The ECB’s governing council-made up of the 19 eurozone central bank governors and six board members-voted to keep its headline “refi” rate at 0.0 percent and the deposit facility rate at minus 0.4 percent-meaning banks have to pay to park their excess cash with the ECB.
With inflation close to the bank’s target, critics’ calls have grown louder for the ECB to raise rates and wind down its tens of billions of euros per month in government and corporate bond purchases.
Policies designed to boost growth and thereby inflation are no longer needed, opponents argue, and could be harmful if not revised.
All eyes will now be on ECB president Mario Draghi as he addresses reporters in a regular press conference from 1330 GMT.
Natixis bank economist Alan Lemangnen said “we expect Mario Draghi to recall that conditions for a durable adjustment of inflation are not gathered yet,” leaving the bank committed to its present course of low rates and bond purchases.
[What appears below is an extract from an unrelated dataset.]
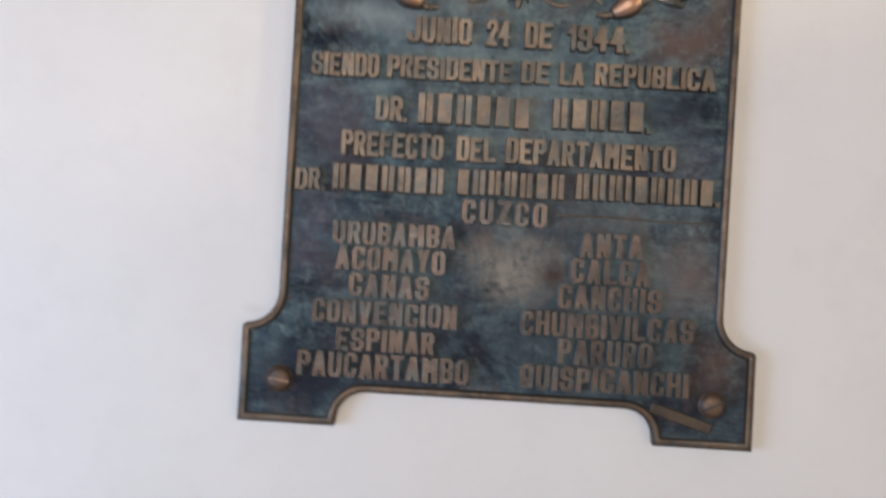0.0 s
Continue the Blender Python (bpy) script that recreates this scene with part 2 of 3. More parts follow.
# dark side colour paints shaded outlines along the strands
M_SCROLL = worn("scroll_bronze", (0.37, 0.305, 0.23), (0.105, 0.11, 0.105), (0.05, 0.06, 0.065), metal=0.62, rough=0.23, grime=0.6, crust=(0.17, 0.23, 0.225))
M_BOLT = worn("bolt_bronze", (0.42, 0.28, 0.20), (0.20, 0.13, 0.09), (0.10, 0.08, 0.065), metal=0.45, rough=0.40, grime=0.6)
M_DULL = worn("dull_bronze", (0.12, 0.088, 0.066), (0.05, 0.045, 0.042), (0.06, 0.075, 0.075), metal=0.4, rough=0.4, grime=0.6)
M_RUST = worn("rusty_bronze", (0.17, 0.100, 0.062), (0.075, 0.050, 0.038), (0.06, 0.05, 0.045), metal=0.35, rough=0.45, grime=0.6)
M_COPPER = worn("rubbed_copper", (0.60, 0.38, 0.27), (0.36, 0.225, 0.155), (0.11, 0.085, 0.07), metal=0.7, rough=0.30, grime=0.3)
M_GREEN = plain("green_enamel", (0.0, 0.085, 0.055), (0.0, 0.11, 0.07), 14, 0.35)
M_WHITE = plain("white_print", (0.72, 0.73, 0.74), (0.80, 0.80, 0.80), 20, 0.4)
M_DARK = plain("dark_edge_and_slot", (0.03, 0.03, 0.03), (0.05, 0.05, 0.05), 30, 0.5)
# mid-tone walls and dark floor of the unseen room cut bounced light
M_SIDE = plain("beige_plaster", (0.42, 0.39, 0.34), (0.48, 0.45, 0.40), 2, 0.8)
M_FLOOR = plain("stone_floor", (0.22, 0.19, 0.16), (0.32, 0.28, 0.24), 3, 0.5, 0, 0.2)
M_CEIL = plain("ceiling_boards", (0.30, 0.25, 0.19), (0.38, 0.32, 0.25), 2, 0.8)

# ------------------------------------------------------------------ mesh helpers


def mesh_object(name, bm, material, parent=None):
    me = bpy.data.meshes.new(name)
    bm.normal_update()
    bm.to_mesh(me)
    bm.free()
    me.materials.append(material)
    ob = new(name, me)
    if parent:
        ob.parent = parent
    return ob


def part(name, bm, material, parent, label=""):
    ob = mesh_object(name, bm, material, parent)
    return tagged(ob, label) if label else ob


def boxes(bm, *spans, bevel=0.0):
    for x0, x1, y0, y1, z0, z1 in spans:
        r = bmesh.ops.create_cube(bm, size=1)
        bmesh.ops.scale(bm, vec=(x1 - x0, y1 - y0, z1 - z0), verts=r["verts"])
        bmesh.ops.translate(bm, vec=((x0 + x1) / 2, (y0 + y1) / 2, (z0 + z1) / 2), verts=r["verts"])
        if bevel:
            es = list({e for v in r["verts"] for e in v.link_edges})
            bmesh.ops.bevel(bm, geom=es, offset=bevel, segments=2, profile=0.5, affect="EDGES")
    return bm


def smooth(ob):
    for p in ob.data.polygons:
        p.use_smooth = True
    return ob


def arc(cx, cz, r, a0, a1, n):
    return [(cx + r * math.cos(radians(a0 + (a1 - a0) * i / n)), cz + r * math.sin(radians(a0 + (a1 - a0) * i / n))) for i in range(n + 1)]


def mirrored(half):
    """A closed outline from its right half, given from the lower to the upper middle."""
    return half + [(-x, z) for x, z in reversed(half) if abs(x) > 1e-6]


def offset(points, d, closed=True):
    """The outline moved to its left side by d, mitred."""
    n, out = len(points), []
    for i, p in enumerate(points):
        p = Vector(p)
        a = Vector(points[i - 1]) if closed or i else None
        b = Vector(points[(i + 1) % n]) if closed or i < n - 1 else None
        u = (p - a).normalized() if a is not None else (b - p).normalized()
        v = (b - p).normalized() if b is not None else u
        nu, nv = Vector((-u.y, u.x)), Vector((-v.y, v.x))
        m = (nu + nv)
        m = m.normalized() if m.length > 1e-6 else nu
        k = max(m.dot(nu), 0.35)
        out.append(tuple(p + m * d / k))
    return out


def ridge(points, profile, closed=True, bm=None):
    """A strip along points in the wall's plane; profile: rows of (offset to the left, y)."""
    bm = bm or bmesh.new()
    rows = []
    for d, y in profile:
        rows.append([bm.verts.new((x, y, z)) for x, z in offset(points, d, closed)])
    n = len(points)
    for a, b in zip(rows, rows[1:]):
        for i in range(n if closed else n - 1):
            j = (i + 1) % n
            bm.faces.new((a[i], a[j], b[j], b[i]))
    if not closed:
        for e in (0, n - 1):
            ring = [r[e] for r in rows]
            bm.faces.new(ring if e == 0 else ring[::-1])
    bmesh.ops.recalc_face_normals(bm, faces=bm.faces)
    return bm


def spline(points, steps=6):
    """A smooth line through points of any dimension."""
    pts = [Vector((*p, 0)) if len(p) == 2 else Vector(p) for p in points]
    out = []
    for i in range(len(pts) - 1):
        p0, p1, p2, p3 = pts[max(i - 1, 0)], pts[i], pts[i + 1], pts[min(i + 2, len(pts) - 1)]
        for k in range(steps):
            t = k / steps
            out.append(0.5 * (2 * p1 + (p2 - p0) * t + (2 * p0 - 5 * p1 + 4 * p2 - p3) * t * t + (3 * p1 - p0 - 3 * p2 + p3) * t ** 3))
    out.append(pts[-1])
    return out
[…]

The ECB launched its “quantitative easing” mass bond-buying programme in early 2015 after a scare over deflation-a self-sustaining downward trend in prices and wages.
Some two years into the scheme, most economists agree that risk has receded.
Inflation in the single currency area stood at 2.0 percent in February, Eurostat figures showed last week, the first time since 2013 it has outstripped the ECB’s mandate of “close to, but below 2.0 percent”.
Many analysts expect new ECB staff forecasts to include predictions of higher inflation across the whole year for 2017 — perhaps as high as 1.8 percent, just shy of the target.
But in January, Draghi said increased inflation would have to be consistent across the euro area, independent of the ECB’s support, not temporary, and foreseeable into the medium term for the bank to consider it “durable”.